June 23, 2016

Supreme Court Decides Fisher v. University of Texas at Austin

On June 20, 2016, the U.S. Supreme Court decided Fisher v. University of Texas at Austin, No. 14-981, holding that the Equal Protection Clause of the Fourteenth Amendment permits the University of Texas’ use of race-conscious criteria for a portion of each incoming class, but the University must continue to reassess the constitutionality of its program in light of changing circumstances and of the data it collects.

Abigail Fisher, a Caucasian student, was rejected for admission to the University of Texas. She sued, claiming that the consideration of race in the admissions program deprived her of equal protection of the laws.

Under the current criteria, 75 percent of the seats in each class at the University are filled based solely on applicants’ rank in their high school graduating class. The remaining seats are filled based on a combination of academic credentials; an evaluation of two required essays; “any supplemental information the applicant submits” such as “letters of recommendation, resumes, an additional optional essay, writing samples, artwork, etc.”; and “the applicant’s leadership experience, extracurricular activities, awards/honors, community service, and other ‘special circumstances.’” “‘Special circumstances’ include the socioeconomic status of the applicant’s family, the socioeconomic status of the applicant’s school, the applicant’s family responsibilities, whether the applicant lives in a single-parent home, the applicant’s SAT score in relation to the average SAT score at the applicant’s school, the language spoken at the applicant’s home, and, finally, the applicant’s race.” All these factors are aggregated into a numerical score, and the available seats are assigned to the applicants with the highest scores. Under these criteria, the proportion of African-American students to the remaining 25 percent of seats rose from 3.5 percent to 6.8 percent; the proportion of Hispanic students rose from 11 percent to 16.9 percent.

The Court of Appeals for the Fifth Circuit upheld the program, both initially and after the Supreme Court vacated and remanded its initial decision in 2013.

On its second round of review, the Supreme Court affirmed and upheld the University’s program. The Court reaffirmed its previous decisions that there is a compelling government interest in “the educational benefits that flow from student body diversity.” And it stated that “[c]onsiderable deference is owed to a university in defining those intangible characteristics, like student body diversity, that are central to its identity and educational mission.” While “a university bears a heavy burden in showing that it had not obtained the educational benefits of diversity before it turned to a race-conscious plan,” Texas satisfied that burden here.

In particular, after its previous race-conscious admissions program was struck down in 1996, the University “intensified outreach efforts” to minority students.
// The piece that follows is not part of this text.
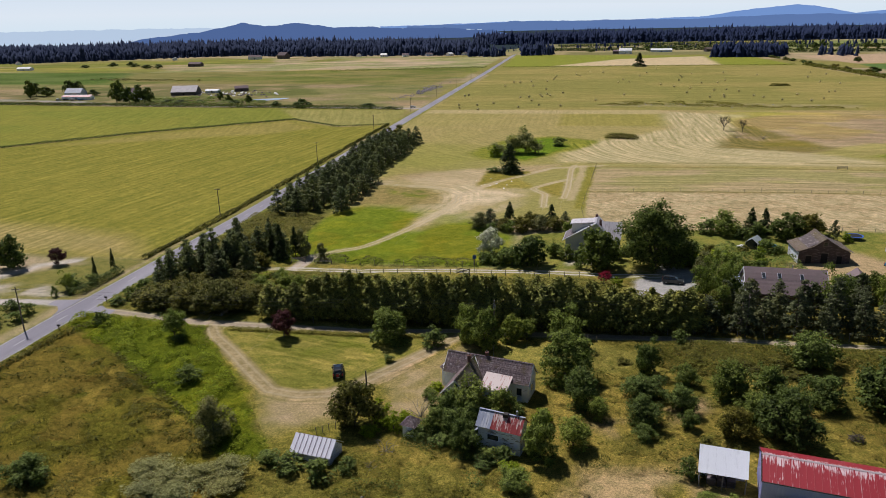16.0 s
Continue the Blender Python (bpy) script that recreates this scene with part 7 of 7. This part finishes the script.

It “created three new scholarship programs, opened new regional admissions centers, increased its recruitment budget by half-a-million dollars, and organized over 1,000 recruitment events.” After seven years, the University conducted “a year-long study seeking to ascertain whether its admissions policy was allowing it to provide the educational benefits of a diverse student body to all of the University’s undergraduate students.” The University found “consistent stagnation in terms of the percentage of minority students enrolling at the University,” that minority students “experienced feelings of loneliness and isolation,” and that the racial composition of its courses was skewed such that more than three-quarters of classes at the University had no or only one African-American student. The Court held this sufficient to permit reinstitution of race-conscious admissions criteria.

Considering the substance of Texas’ plan, the Court noted that, “race is but a ‘factor of a factor of a factor’ in the holistic-review calculus,” and its use “is contextual and does not operate as a mechanical plus factor for underrepresented minorities.” While the plan increased minority enrollment incrementally rather than dramatically, “it is not a failure of narrow tailoring for the impact of racial consideration to be minor. The fact that race consciousness played a role in only a small portion of admissions decisions should be a hallmark of narrow tailoring.” Finally, the Court held that the University was not required to assign all seats based solely on academic performance as a race-neutral alternative. Because the “basic purpose” of such a plan would be “to boost minority enrollment,” using it would not “make its admissions policy more neutral.” Nor is the University required to “sacrifice all other aspects of diversity in pursuit of enrolling a higher number of minority students.”

The Court stressed that its “affirmance of the University’s admissions policy today does not necessarily mean the University may rely on that same policy without refinement.” Instead it stated that the University has a “continuing obligation to satisfy the burden of strict scrutiny in light of changing circumstances.” “[T]he University must continue to use” the data it collects to “scrutinize the fairness of its admissions program; to assess whether changing demographics have undermined the need for a race-conscious policy; and to identify the effects, both positive and negative, of the affirmative-action measures it deems necessary.”

Justice Kennedy delivered the opinion of the Court, in which Justices Ginsburg, Breyer, and Sotomayor joined. Justice Thomas filed a dissenting opinion. Justice Alito filed a dissenting opinion, in which Chief Justice Roberts and Justice Thomas joined. Justice Kagan was recused. The Court’s rules provide that six Justices constitute a quorum, so the 4-3 decision is precedential.